O desempenho dos actores é muito bom: nunca é demais relembrar que o filme é constituído por quatro planos-sequência simultâneos de 98 minutos cada, e portanto correspondem a 98 minutos de performance ininterrupta. A mesma consideração se aplica a toda a equipa técnica, claro. Foram concerteza necessárias muitas horas de ensaio e gravações até se chegar ao ponto em que foi filmado o filme, onde a acção-tempo-espaço teve de ser coordenada de modo a atingir este resultado.
As influências de Timecode
O que vemos em Timecode aproxima-se um pouco do cinema verité e das suas raízes soviéticas, sendo transmitida a vida dos quatro personagens em directo, sem interrupções. Mas para o espetador a experiência é bastante diferente: parece que somos nós quem escolhe o que quer ver entre a amálgama de imagens disponíveis!

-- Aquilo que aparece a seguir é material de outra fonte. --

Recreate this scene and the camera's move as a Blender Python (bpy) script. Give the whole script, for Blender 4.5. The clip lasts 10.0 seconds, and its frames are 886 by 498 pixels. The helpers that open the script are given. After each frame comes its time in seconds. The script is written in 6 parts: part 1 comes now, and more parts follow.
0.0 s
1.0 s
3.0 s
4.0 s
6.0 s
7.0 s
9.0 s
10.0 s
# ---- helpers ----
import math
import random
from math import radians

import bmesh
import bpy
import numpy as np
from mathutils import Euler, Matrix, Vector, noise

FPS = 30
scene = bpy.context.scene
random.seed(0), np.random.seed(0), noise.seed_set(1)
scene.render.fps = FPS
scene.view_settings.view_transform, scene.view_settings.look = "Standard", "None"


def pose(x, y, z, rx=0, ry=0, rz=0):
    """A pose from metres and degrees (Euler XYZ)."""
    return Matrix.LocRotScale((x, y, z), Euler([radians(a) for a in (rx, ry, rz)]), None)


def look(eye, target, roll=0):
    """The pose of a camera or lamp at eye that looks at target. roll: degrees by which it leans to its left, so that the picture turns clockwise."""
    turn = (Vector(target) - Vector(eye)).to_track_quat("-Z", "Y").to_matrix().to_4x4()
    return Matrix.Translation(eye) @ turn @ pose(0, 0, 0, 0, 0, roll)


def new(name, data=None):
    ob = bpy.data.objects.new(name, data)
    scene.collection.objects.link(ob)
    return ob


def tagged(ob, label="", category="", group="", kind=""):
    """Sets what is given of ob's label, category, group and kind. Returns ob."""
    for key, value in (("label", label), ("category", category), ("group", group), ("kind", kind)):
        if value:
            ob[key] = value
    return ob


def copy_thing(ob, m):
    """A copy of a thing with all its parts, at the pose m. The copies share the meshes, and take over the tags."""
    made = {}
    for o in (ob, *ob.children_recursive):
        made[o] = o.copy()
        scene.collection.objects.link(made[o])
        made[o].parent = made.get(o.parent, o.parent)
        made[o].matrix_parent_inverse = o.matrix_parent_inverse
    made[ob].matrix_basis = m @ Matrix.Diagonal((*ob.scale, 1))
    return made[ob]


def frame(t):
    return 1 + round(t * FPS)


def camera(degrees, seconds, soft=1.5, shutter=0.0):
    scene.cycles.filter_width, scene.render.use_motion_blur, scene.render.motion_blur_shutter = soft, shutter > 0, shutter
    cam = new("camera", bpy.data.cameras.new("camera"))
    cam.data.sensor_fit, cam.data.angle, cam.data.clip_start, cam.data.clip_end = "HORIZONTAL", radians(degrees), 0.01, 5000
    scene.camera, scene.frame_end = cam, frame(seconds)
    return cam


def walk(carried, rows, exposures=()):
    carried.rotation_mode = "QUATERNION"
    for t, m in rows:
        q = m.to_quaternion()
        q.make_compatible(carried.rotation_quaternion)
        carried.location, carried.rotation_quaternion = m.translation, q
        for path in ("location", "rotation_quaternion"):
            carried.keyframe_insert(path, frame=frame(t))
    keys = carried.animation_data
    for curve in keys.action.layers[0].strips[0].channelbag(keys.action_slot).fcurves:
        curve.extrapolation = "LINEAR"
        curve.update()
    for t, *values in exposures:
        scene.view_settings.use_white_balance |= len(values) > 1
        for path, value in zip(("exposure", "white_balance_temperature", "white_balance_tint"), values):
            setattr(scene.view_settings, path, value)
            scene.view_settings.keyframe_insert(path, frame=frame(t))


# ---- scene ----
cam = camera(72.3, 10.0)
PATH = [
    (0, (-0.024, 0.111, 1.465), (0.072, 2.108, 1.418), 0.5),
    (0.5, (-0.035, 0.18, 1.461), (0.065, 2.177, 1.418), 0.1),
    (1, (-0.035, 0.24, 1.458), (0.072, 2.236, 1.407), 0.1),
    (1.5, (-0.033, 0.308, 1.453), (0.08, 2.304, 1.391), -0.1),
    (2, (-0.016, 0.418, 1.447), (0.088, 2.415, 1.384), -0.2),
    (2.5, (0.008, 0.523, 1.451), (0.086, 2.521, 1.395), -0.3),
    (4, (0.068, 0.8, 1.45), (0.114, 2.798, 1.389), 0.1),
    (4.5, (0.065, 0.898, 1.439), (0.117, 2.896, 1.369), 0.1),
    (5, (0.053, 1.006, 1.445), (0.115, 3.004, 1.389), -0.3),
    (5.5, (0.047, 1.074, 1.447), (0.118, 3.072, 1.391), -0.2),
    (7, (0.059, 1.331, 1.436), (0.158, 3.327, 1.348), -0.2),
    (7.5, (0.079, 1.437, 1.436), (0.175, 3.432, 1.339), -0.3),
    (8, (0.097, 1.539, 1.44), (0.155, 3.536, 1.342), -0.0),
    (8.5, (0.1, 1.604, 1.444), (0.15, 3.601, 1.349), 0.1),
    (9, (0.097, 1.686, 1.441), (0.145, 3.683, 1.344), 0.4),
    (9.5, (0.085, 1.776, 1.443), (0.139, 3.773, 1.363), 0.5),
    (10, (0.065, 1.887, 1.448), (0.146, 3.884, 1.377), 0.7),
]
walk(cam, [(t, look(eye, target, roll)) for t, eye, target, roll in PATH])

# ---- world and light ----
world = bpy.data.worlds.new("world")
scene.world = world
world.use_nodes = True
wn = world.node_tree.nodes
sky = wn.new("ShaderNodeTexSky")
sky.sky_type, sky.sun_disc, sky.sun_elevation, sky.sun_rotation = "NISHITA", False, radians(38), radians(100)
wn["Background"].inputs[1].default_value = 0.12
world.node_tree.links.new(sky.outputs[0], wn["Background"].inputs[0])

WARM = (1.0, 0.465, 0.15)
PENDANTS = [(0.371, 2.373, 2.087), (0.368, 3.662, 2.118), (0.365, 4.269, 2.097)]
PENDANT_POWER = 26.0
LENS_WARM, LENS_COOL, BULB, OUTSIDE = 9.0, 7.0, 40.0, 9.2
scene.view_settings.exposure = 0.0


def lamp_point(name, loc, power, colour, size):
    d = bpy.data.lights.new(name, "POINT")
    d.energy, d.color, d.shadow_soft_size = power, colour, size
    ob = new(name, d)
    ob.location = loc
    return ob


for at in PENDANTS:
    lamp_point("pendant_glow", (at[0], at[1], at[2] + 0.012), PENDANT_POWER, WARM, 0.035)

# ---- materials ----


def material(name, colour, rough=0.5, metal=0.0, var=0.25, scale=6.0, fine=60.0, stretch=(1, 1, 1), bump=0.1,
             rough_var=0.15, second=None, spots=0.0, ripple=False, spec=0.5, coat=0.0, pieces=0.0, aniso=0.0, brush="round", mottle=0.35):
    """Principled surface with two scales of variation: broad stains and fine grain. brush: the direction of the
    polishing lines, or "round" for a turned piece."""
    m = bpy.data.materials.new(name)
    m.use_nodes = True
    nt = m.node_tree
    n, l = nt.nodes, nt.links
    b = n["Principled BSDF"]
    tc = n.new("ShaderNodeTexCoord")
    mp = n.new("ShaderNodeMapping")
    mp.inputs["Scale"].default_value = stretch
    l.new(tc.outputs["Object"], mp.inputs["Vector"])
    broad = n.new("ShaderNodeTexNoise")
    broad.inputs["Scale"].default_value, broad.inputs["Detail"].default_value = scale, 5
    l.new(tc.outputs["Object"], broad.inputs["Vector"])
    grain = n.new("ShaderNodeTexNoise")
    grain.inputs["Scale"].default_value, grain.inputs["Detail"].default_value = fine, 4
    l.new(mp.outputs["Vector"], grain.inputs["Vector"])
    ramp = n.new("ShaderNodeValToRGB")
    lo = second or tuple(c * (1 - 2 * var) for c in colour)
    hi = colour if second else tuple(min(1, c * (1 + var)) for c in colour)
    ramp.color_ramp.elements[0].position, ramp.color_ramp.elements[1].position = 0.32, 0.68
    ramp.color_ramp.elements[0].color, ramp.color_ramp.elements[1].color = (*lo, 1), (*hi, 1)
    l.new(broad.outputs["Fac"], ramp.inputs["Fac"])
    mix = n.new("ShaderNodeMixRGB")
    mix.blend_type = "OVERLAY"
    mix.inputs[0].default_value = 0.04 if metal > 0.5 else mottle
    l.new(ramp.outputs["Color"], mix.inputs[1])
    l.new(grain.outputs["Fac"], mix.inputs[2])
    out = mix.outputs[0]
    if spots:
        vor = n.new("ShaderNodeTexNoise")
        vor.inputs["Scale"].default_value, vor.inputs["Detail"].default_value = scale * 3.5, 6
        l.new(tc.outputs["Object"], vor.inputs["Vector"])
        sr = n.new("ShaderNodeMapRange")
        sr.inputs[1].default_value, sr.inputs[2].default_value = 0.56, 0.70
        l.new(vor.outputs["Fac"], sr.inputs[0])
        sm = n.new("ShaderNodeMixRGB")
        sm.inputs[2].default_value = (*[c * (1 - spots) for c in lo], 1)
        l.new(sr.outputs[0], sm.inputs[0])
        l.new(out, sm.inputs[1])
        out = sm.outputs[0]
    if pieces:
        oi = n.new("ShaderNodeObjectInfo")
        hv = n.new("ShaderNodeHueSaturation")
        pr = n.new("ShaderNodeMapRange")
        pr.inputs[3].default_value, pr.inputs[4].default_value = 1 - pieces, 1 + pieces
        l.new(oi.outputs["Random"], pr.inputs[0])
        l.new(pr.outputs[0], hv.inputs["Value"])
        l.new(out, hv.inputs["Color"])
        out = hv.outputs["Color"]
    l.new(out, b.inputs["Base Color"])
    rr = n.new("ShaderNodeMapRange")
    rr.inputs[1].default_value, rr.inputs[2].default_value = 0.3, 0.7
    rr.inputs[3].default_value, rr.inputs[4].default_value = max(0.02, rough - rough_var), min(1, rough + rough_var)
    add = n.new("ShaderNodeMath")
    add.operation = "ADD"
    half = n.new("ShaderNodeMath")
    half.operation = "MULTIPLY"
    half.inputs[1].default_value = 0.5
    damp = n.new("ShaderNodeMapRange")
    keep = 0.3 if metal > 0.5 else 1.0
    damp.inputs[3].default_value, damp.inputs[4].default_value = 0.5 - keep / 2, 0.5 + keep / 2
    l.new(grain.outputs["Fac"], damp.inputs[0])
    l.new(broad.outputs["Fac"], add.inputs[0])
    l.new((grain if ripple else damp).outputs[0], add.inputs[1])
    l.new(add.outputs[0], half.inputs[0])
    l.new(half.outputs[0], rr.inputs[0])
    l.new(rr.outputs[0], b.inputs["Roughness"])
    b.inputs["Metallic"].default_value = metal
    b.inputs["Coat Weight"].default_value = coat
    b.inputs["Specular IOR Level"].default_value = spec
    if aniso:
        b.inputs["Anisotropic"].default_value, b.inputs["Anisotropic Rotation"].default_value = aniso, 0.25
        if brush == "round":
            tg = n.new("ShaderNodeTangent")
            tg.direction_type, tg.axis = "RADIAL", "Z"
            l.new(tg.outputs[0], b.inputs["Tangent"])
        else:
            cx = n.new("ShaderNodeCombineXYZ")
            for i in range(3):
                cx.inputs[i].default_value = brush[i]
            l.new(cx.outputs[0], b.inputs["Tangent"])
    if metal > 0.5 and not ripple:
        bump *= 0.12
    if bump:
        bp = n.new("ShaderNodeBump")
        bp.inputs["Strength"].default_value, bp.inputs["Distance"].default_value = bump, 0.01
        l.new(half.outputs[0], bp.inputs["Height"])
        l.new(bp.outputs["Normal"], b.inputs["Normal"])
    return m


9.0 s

A brilhante edição sonora guia-nos através dos quatro ecrãs, tornando apenas um deles o centro da acção, sendo os restantes complementares (quando há a acção-reacção de personagens distantes, quando vemos os personagens em mais do que uma câmara ou quando trocam de câmara), ou por vezes nulos (quando não acontece nada).
No início do filme, quando ainda não conseguimos entender o que se passa e tentamos a todo o custo perceber qual o enredo surge o pimeiro tremor de terra, que nos mostra que a acção se passa ao mesmo tempo nas quatro imagens, mas também que os personagens estão próximos uns dos outros. Além disso, a escolha de Los Angeles como pano de fundo não é inocente. A cidade dos anjos é frequentemente abalada por terramotos, integrando a cidade automaticamente como um elemento da acção, destacando e intensificando momentos dramáticos da narrativa. No meu ponto de vista funciona também como um interessante atributo estético ao acontecer nas quatro imagens em simultâneo.
A exposição do conceito do próprio filme perto do final, por um personagem do mesmo, mostra que esta não é apenas uma experiência daquilo que a técnica permite hoje em dia fazer, mas uma necessidade de levar o cinema mais além e construir novos modos de fazer cinema. E esse é um objectivo que foi alcançado com brilhantismo por Timecode.